### The problem
Restate each of the lines below word for word and drop every picture.

-- Start of Information shown --

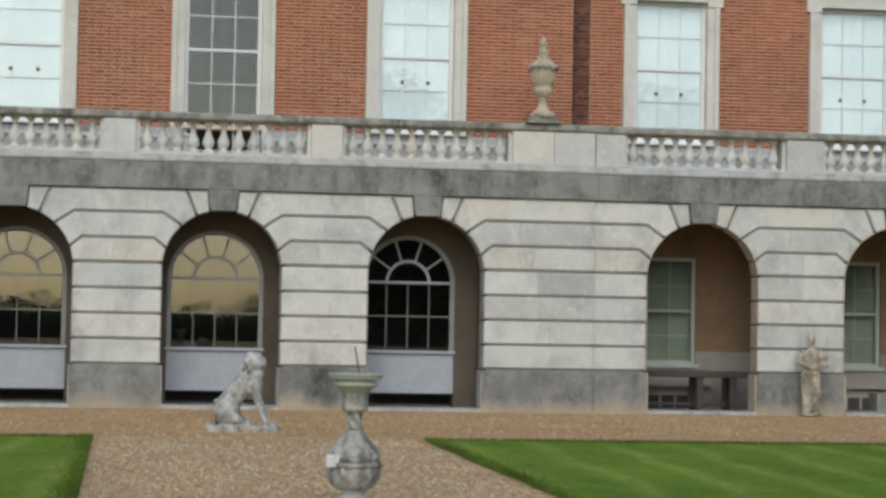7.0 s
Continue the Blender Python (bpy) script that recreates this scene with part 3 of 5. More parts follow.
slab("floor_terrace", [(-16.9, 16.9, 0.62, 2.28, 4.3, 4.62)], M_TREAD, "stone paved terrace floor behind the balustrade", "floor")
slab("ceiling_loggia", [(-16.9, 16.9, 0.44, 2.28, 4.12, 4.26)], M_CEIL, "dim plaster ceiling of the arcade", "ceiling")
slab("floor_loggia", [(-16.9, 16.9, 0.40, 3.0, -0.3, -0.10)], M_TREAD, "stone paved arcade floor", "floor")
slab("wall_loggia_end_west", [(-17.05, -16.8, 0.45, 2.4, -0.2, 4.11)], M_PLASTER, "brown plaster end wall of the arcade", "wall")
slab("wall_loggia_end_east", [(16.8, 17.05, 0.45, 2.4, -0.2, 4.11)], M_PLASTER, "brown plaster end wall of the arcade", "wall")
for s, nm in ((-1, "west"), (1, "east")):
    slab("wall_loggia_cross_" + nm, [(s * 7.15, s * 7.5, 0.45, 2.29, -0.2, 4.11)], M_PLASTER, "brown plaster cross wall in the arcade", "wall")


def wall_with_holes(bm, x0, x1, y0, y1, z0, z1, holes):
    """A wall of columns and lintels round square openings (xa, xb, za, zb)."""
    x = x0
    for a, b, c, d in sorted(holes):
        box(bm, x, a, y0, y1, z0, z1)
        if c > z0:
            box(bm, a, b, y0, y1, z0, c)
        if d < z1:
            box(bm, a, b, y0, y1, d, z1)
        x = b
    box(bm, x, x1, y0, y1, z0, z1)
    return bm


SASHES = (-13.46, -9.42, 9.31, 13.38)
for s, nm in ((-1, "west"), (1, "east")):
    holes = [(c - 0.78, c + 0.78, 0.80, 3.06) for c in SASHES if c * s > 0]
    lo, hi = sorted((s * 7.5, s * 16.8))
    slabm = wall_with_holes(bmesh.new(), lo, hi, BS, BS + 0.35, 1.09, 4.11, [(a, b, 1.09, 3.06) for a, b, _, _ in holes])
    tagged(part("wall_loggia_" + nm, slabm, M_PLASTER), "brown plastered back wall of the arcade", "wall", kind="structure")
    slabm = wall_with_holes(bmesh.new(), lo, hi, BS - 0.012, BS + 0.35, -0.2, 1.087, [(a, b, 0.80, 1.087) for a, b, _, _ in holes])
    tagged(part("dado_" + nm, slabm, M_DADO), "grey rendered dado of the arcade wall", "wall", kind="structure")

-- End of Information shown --

### The solution
7.0 s
Continue the Blender Python (bpy) script that recreates this scene with part 3 of 5. More parts follow.
slab("floor_terrace", [(-16.9, 16.9, 0.62, 2.28, 4.3, 4.62)], M_TREAD, "stone paved terrace floor behind the balustrade", "floor")
slab("ceiling_loggia", [(-16.9, 16.9, 0.44, 2.28, 4.12, 4.26)], M_CEIL, "dim plaster ceiling of the arcade", "ceiling")
slab("floor_loggia", [(-16.9, 16.9, 0.40, 3.0, -0.3, -0.10)], M_TREAD, "stone paved arcade floor", "floor")
slab("wall_loggia_end_west", [(-17.05, -16.8, 0.45, 2.4, -0.2, 4.11)], M_PLASTER, "brown plaster end wall of the arcade", "wall")
slab("wall_loggia_end_east", [(16.8, 17.05, 0.45, 2.4, -0.2, 4.11)], M_PLASTER, "brown plaster end wall of the arcade", "wall")
for s, nm in ((-1, "west"), (1, "east")):
    slab("wall_loggia_cross_" + nm, [(s * 7.15, s * 7.5, 0.45, 2.29, -0.2, 4.11)], M_PLASTER, "brown plaster cross wall in the arcade", "wall")


def wall_with_holes(bm, x0, x1, y0, y1, z0, z1, holes):
    """A wall of columns and lintels round square openings (xa, xb, za, zb)."""
    x = x0
    for a, b, c, d in sorted(holes):
        box(bm, x, a, y0, y1, z0, z1)
        if c > z0:
            box(bm, a, b, y0, y1, z0, c)
        if d < z1:
            box(bm, a, b, y0, y1, d, z1)
        x = b
    box(bm, x, x1, y0, y1, z0, z1)
    return bm


SASHES = (-13.46, -9.42, 9.31, 13.38)
for s, nm in ((-1, "west"), (1, "east")):
    holes = [(c - 0.78, c + 0.78, 0.80, 3.06) for c in SASHES if c * s > 0]
    lo, hi = sorted((s * 7.5, s * 16.8))
    slabm = wall_with_holes(bmesh.new(), lo, hi, BS, BS + 0.35, 1.09, 4.11, [(a, b, 1.09, 3.06) for a, b, _, _ in holes])
    tagged(part("wall_loggia_" + nm, slabm, M_PLASTER), "brown plastered back wall of the arcade", "wall", kind="structure")
    slabm = wall_with_holes(bmesh.new(), lo, hi, BS - 0.012, BS + 0.35, -0.2, 1.087, [(a, b, 0.80, 1.087) for a, b, _, _ in holes])
    tagged(part("dado_" + nm, slabm, M_DADO), "grey rendered dado of the arcade wall", "wall", kind="structure")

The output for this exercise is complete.